Questions in Relationship to User Modeling, Learning on Demand, and HFAs

source: Fischer, G. (2001) "User Modeling in Human-Computer Interaction," User Modeling and User-

Adapted Interaction (UMUAI), Kluwer Academic Publishers, 11(2), pp. 65-86.

1. choose MS-Word (or another HFA) as an example:

1.1. how much (in percent) of the functionality of the HFA do you know?

Probably not less than 30% and not more than 60%. There is a lot of functionality with which I am not acquainted since there are many tasks which can be accommodated by MS Word that I have not as yet needed to accomplish.

1.2. how do you learn new functionality?

Generally, by looking at the help section, searching for keywords in the index, and trying to find any relevant articles on what I need to accomplish. I have used the web and tried to search for user groups or articles online if I need to learn new functionality, but I have never had to search for MS Word related functionality.
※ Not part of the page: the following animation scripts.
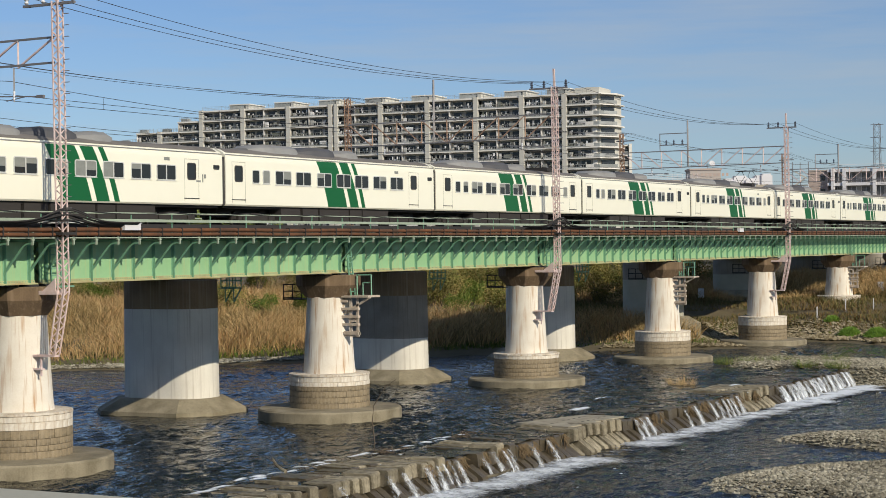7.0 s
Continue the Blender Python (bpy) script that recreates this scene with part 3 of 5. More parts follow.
def build_track(y, name, label):
    t = thing(name, label, "railway track", kind="structure")
    s = Shape()
    x = 40.0
    while x < 230:
        s.box(x - 0.1, x + 0.1, y - 1.05, y + 1.05, 9.11, 9.31)
        x += 0.62
    part("sleepers", s, M_SLEEPER, t)["kind"] = "stuff"
    for dy in (-0.565, 0.565):
        part("rail", Shape().prism([(y + dy - 0.06, 9.31), (y + dy + 0.06, 9.31), (y + dy + 0.02, 9.34), (y + dy + 0.033, 9.46), (y + dy + 0.033, RAIL_Z), (y + dy - 0.033, RAIL_Z), (y + dy - 0.033, 9.46), (y + dy - 0.02, 9.34)], "x", -360, 420), M_STEEL, t)
    part("guard_timber", Shape().box(31, 240, y - 1.25, y - 1.1, 9.25, 9.42), M_SLEEPER, t)
    part("guard_timber", Shape().box(31, 240, y + 1.1, y + 1.25, 9.25, 9.42), M_SLEEPER, t)


build_track(0, "track_near", "rails on dark timber sleepers across the near bridge")
build_track(TRACK_FAR, "track_far", "rails on dark timber sleepers across the far bridge")


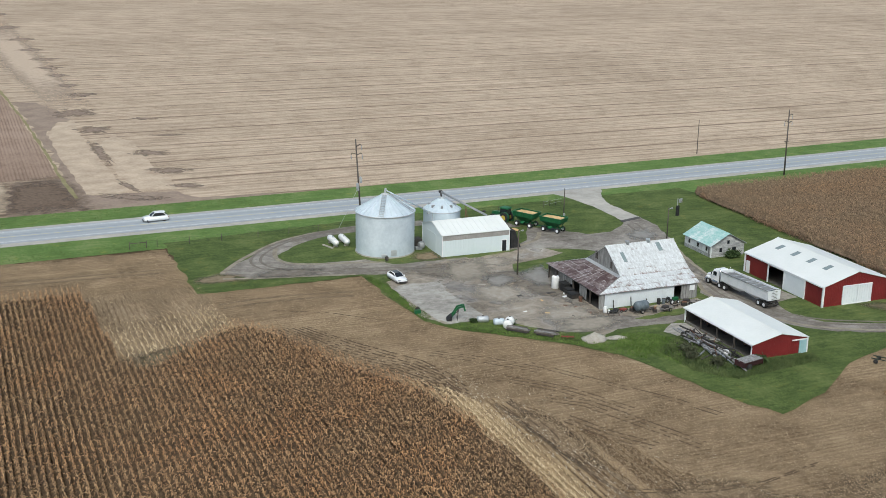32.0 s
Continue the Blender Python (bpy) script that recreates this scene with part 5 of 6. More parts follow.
def car(m, suv, label, group=""):
    """A car along y with its nose to -y."""
    t = thing("car", m, label, "car", group)
    h = 1.66 if suv else 1.46
    half = lambda w, z0, z1: [(-w, z0), (w, z0), (w * 1.02, (z0 + z1) / 2), (w * 0.94, z1), (-w * 0.94, z1), (-w * 1.02, (z0 + z1) / 2)]  # noqa: E731
    body = [(-2.32, 0.70, 0.42, 0.72), (-2.2, 0.82, 0.28, 0.80), (-1.5, 0.91, 0.24, 0.93), (-0.8, 0.92, 0.24, 1.0), (1.4, 0.92, 0.24, 1.02), (2.0, 0.89, 0.28, 1.0), (2.28, 0.80, 0.40, 0.92)]
    part("body", Mesh().loft([ring_xz(y, half(w, a, b)) for y, w, a, b in body], True, True), CAR_WHITE, t)
    cab = [(-1.0, 0.82, 0.98, 1.02), (-0.25, 0.74, 0.98, h - 0.05), (0.6, 0.72, 0.98, h), (1.3 if not suv else 1.7, 0.72, 0.98, h - 0.08), (2.05 if not suv else 2.15, 0.76, 0.98, 1.06)]
    part("cabin_glass", Mesh().loft([ring_xz(y, [(-w, a), (w, a), (w * 0.86, b), (-w * 0.86, b)]) for y, w, a, b in cab]), GLASS, t, "dark windows")
    part("roof", Mesh().box(-0.60, 0.60, -0.2, 1.35 if not suv else 1.75, h - 0.045, h + 0.015, 0.03), GLASS if not suv else CAR_WHITE, t)
    for s in (-1, 1):
        part("pillar", Mesh().beam((s * 0.80, -0.98, 1.0), (s * 0.63, -0.22, h - 0.02), 0.07).beam((s * 0.63, -0.22, h - 0.02), (s * 0.63, 1.3, h - 0.02), 0.08).beam((s * 0.63, 1.3, h - 0.02), (s * 0.76, 2.0, 1.04), 0.10), CAR_WHITE, t)
        part("headlight", Mesh().box(s * 0.66 - 0.18, s * 0.66 + 0.18, -2.32, -2.1, 0.62, 0.78, 0.03), CHROME, t)
        part("tail_light", Mesh().box(s * 0.66 - 0.2, s * 0.66 + 0.2, 2.12, 2.30, 0.74, 0.90, 0.03), RED_PAINT, t)
        part("mirror", Mesh().box(s * 0.98 - 0.1, s * 0.98 + 0.1, -0.85, -0.68, 0.98, 1.12, 0.03), CAR_WHITE, t)
        for y in (-1.42, 1.42):
            wheel(t, s * 0.80, y, 0.33, 0.33, 0.22, CHROME)
    part("bumper", Mesh().box(-0.78, 0.78, -2.38, -2.2, 0.26, 0.46, 0.04), DARK, t)
    part("white_bar", Mesh().box(-0.26, 0.26, 2.28, 2.31, 0.52, 0.64), WHITE, t, "plain white bar")
    return t


car(pose(-11.5, -9.3, 0.16, 0, 0, 6) @ Matrix.Diagonal((0.92, 0.94, 0.90, 1)), False, "white hatchback with dark glass roof parked in the yard")
car(pose(-41.0, 39.0, 0.2, 0, 0, -88.2), True, "white sport utility car on the grey road")


def semi(m):
    t = thing("semi_truck", m, "white semi truck with open hopper trailer on the drive", "truck")
    # trailer along y, rear at 0
    w, z0, z1 = 1.25, 1.15, 2.85
    wall = part("trailer_wall", Mesh().box(-w, -w + 0.06, 0, 11.2, z0 + 0.25, z1), ALU, t, "silver trailer side")
    for k in range(13):
        part("side_stake", Mesh().box(-w - 0.015, -w, 0.2 + 0.9 * k, 0.27 + 0.9 * k, z0 + 0.25, z1), ALU, wall)
    part("trailer_wall", Mesh().box(w - 0.06, w, 0, 11.2, z0 + 0.25, z1), ALU, t)
    rear = part("rear_panel", Mesh().box(-w, w, -0.06, 0.0, z0 + 0.2, z1 + 0.1), ALU, t)
    for k in range(6):
        part("rung", Mesh().box(-0.55, 0.55, -0.14, -0.06, z0 + 0.4 + 0.24 * k, z0 + 0.45 + 0.24 * k), CHROME, rear)
    part("front_panel", Mesh().box(-w, w, 11.2, 11.26, z0 + 0.2, z1 + 0.25), ALU, t)
    part("bow", Mesh().beam((-w, 0, z1 + 0.05), (0, 0, z1 + 0.25), 0.08).beam((0, 0, z1 + 0.25), (w, 0, z1 + 0.05), 0.08), CHROME, t)
    for y0, y1 in ((1.0, 5.4), (5.8, 10.2)):
        part("hopper", Mesh().loft([[(-w + 0.05, y0 - 0.7, z0 + 0.3), (w - 0.05, y0 - 0.7, z0 + 0.3), (w - 0.05, y1 + 0.7, z0 + 0.3), (-w + 0.05, y1 + 0.7, z0 + 0.3)],
                                   [(-0.45, (y0 + y1) / 2 - 0.6, 0.6), (0.45, (y0 + y1) / 2 - 0.6, 0.6), (0.45, (y0 + y1) / 2 + 0.6, 0.6), (-0.45, (y0 + y1) / 2 + 0.6, 0.6)]]), ALU, t)
    part("cargo_tarp", Mesh().box(-w + 0.08, w - 0.08, 0.05, 11.15, z1 - 0.32, z1 - 0.22), TARP, t, "grey mesh cover inside the trailer")
    for k in range(7):
        part("cross_bow", Mesh().tube((-w + 0.06, 0.8 + 1.6 * k, z1 - 0.02), (w - 0.06, 0.8 + 1.6 * k, z1 - 0.02), 0.035, 0.035, 6), GALV_DULL, t)
    for s in (-1, 1):
        part("top_rail", Mesh().box(s * w - 0.07, s * w + 0.07, 0, 11.2, z1 - 0.02, z1 + 0.08, 0.02), WHITE, t)
    part("roll_bar", Mesh().tube((-w - 0.05, 0.1, z1 + 0.1), (-w - 0.05, 11.1, z1 + 0.1), 0.08, 0.08, 10), TARP, t, "rolled trailer tarp")
    part("bumper", Mesh().box(-1.15, 1.15, -0.12, 0.0, 0.5, 0.75, 0.03), DARK, t)
    part("frame_rail", Mesh().box(-0.5, 0.5, 0.1, 3.2, 0.85, 1.15).box(-0.45, 0.45, 9.2, 15.2, 0.75, 1.0), DARK, t)
    for y in (0.75, 2.05, 10.2, 11.5):
        for s in (-1, 1):
            wheel(t, s * 1.0, y, 0.52, 0.52, 0.5, ALU)
        part("mud_guard", Mesh().box(-1.25, -0.72, y - 0.62, y - 0.56, 0.45, 1.0), BLACK, t)
    part("cab", Mesh().loft([[(x, y, z) for x, y in ((-1.1, 11.9), (1.1, 11.9), (1.1, 13.75), (-1.1, 13.75))] for z in (0.85, 1.75)] +
                            [[(x, y, 2.75) for x, y in ((-1.0, 11.95), (1.0, 11.95), (0.98, 13.35), (-0.98, 13.35))], [(x, y, 2.95) for x, y in ((-0.85, 12.1), (0.85, 12.1), (0.8, 13.0), (-0.8, 13.0))]]), CAR_WHITE, t, "white truck cab")
    part("hood", Mesh().loft([[(x, y, z) for x, z in ((-0.85, 0.7), (0.85, 0.7), (0.8, zt - 0.15), (0.5, zt), (-0.5, zt), (-0.8, zt - 0.15))] for y, zt in ((13.7, 1.85), (14.6, 1.75), (15.2, 1.6))]), CAR_WHITE, t)
    part("windscreen", Mesh().slab([(-0.95, 13.72, 1.85), (0.95, 13.72, 1.85), (0.88, 13.40, 2.62), (-0.88, 13.40, 2.62)], 0.03), GLASS, t)
    for s in (-1, 1):
        part("side_window", Mesh().box(s * 1.09 - 0.03, s * 1.09 + 0.03, 12.5, 13.3, 1.8, 2.5), GLASS, t)
        part("fender", Mesh().box(s * 0.95 - 0.25, s * 0.95 + 0.25, 13.95, 15.1, 0.95, 1.25, 0.1), CAR_WHITE, t)
        part("fuel_tank", Mesh().lathe([(0.3, 12.0), (0.33, 12.05), (0.33, 13.3), (0.3, 13.35)], 14, (s * 0.98, 0, 0.72), "y"), CHROME, t)
        part("exhaust_stack", Mesh().tube((s * 1.0, 11.75, 0.9), (s * 1.0, 11.75, 3.2), 0.08, 0.08, 10), CHROME, t)
        part("mirror", Mesh().box(s * 1.32 - 0.1, s * 1.32 + 0.1, 13.5, 13.58, 1.8, 2.3), CHROME, t)
        wheel(t, s * 1.0, 14.45, 0.5, 0.5, 0.32, ALU)
    part("grille", Mesh().box(-0.55, 0.55, 15.2, 15.26, 0.75, 1.5), CHROME, t)
    part("front_bumper", Mesh().box(-1.15, 1.15, 15.15, 15.4, 0.4, 0.72, 0.05), CHROME, t)
    return t


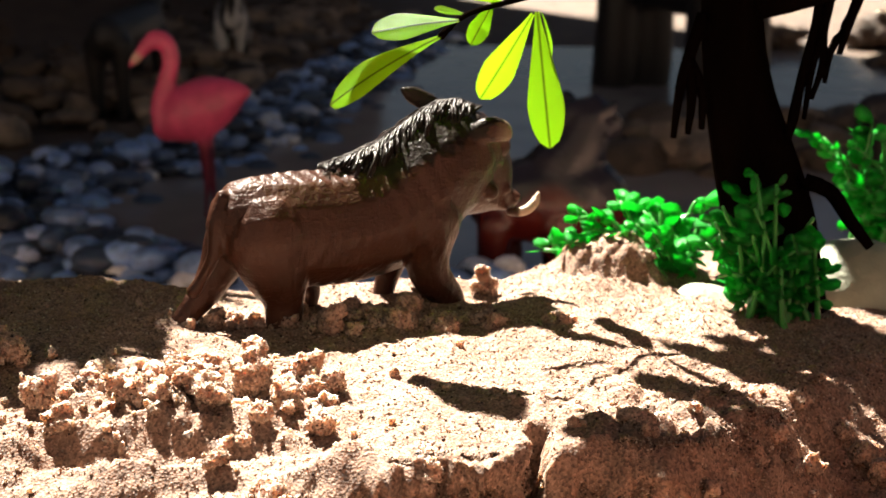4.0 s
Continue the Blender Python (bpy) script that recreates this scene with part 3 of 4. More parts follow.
# longer locks hang over the shoulder
for u in np.arange(8.0, 38.0, 0.55):
    v = -rng.uniform(2.0, 4.6)
    a, far, fall = u, rng.uniform(2.0, 4.5), rng.uniform(3.5, 9.0) * min(1, u / 20)
    locks.append([(a, v * 0.5, mane(a) - 0.6, 0.4), (a - far * 0.4, v * 1.1, mane(a - far * 0.4) - 0.3 * fall - 0.3, 0.42), (a - far * 0.8, v - 1.2, mane(a - far * 0.8) - 0.75 * fall - 0.5, 0.34), (a - far, v - 1.4, mane(a - far) - fall - 0.8, 0.1)])
body = len(hog.data.vertices)
combed(hog, locks)
co = places(hog.data)
top = np.array([mane(u) for u in co[:, 0]])
drop = np.interp(co[:, 0], [-1, 6, 12.6, 20, 28, 35, 41, 42.5], [0.0, 3.0, 6.5, 8.5, 9.5, 8.5, 6.0, 0.0])
rag = 2.4 * np.array([noise.noise(Vector((p[0] * 0.55, p[1] * 0.5, p[2] * 0.12))) for p in co])
fur = np.clip((co[:, 2] - top + drop + rag) / 1.2, 0, 1) * (co[:, 0] > -1) * (co[:, 0] < 42.5) * (np.abs(co[:, 1]) < 10.5)
fur[body:] = 1.0
paint(hog.data, "dark", np.maximum(0.92 * fur, dabs(co, [(42.0, -6.4, 73.2, 1.4, 0.7), (53, 0, 61.0, 1.6, 1.0)])))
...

I've used the web as a resource to learn MS Excel or MS Access-related functionality.

1.3. for MS-Word users: is there a command in MS-Word which "transposes two characters" (e.g., "leanr" becomes "learn" by positioning the cursor between n and r and executing the command)?

I don't know whether there is a single command that can transpose two characters but there is a series of steps or commands that can be executed in order to transpose two characters.

Using your mouse, you can select the first letter ("n") and drag and drop it to the right of the second letter "r". Alternatively, you can place the cursor in between the letters "n" and "r", simultaneously press down SHIFT and the left arrow key to select the letter "n", press F2, use the right arrow key to place the cursor to the right of the letter "r", and press ENTER.

2. what have YOU learnt "on demand" in YOUR life? Briefly describe the most prominent examples.

How to do taxes, learn about sole proprietorships, trade name registration, etc. Any organizational skills (I need more of these :)). How to prepare for and take tests. Where to go find services related to car-repair/registration, etc. Furthermore, I've learned ASP, JAVA, C++, Python on demand (as part of work-related or course-related activities).

3. what do people have to know to be able to learn on demand?

They have to have a basic understanding of what needs to be achieved, or at least where to start the process of learning what needs to be achieved, i.e. where to find information relevant to their question, the scope of their question or problem, and how to incorporate that information into their current knowledge as well as how to know whether they need more information or they need to redefine the scope of their question or problem.

4. why should one "learn on demand" instead of relying on "use on demand"?

There are many situations where the nature of the problem itself is not definable, where the process of learning about the solution or resolution requires simultaneously learning about the problem. Not everything which needs to be done can be articulated beforehand, and most real world situations and problems are open-ended, dynamic, and are not finite sets of predefined components.

5. which computer systems have you encountered which

5.1. have a User Modeling Component?

Certain web search services look at the terms you are searching on and then try to create lists of similar searches or related keywords. MS Word tries to learn the kinds of formats you use and change the stored set of templates on that basis. Internet Explorer can store recent web urls that you have typed in the address bar and will later attempt to bring up a list of urls which resembles the partial url as you type that url in the address bar.

5.2. supported learning on demand?

The only system I can currently think of that prompts you with information that may be relevant to the task at hand is Microsoft Word, as the help assistant will sometimes ask whether you are trying to complete any of a given set of tasks that could be related to what you are currently trying to accomplish (e.g. if you start writing what begins to look like a letter, the help assistant will come up with a list of information related to letter-writing tasks and commands).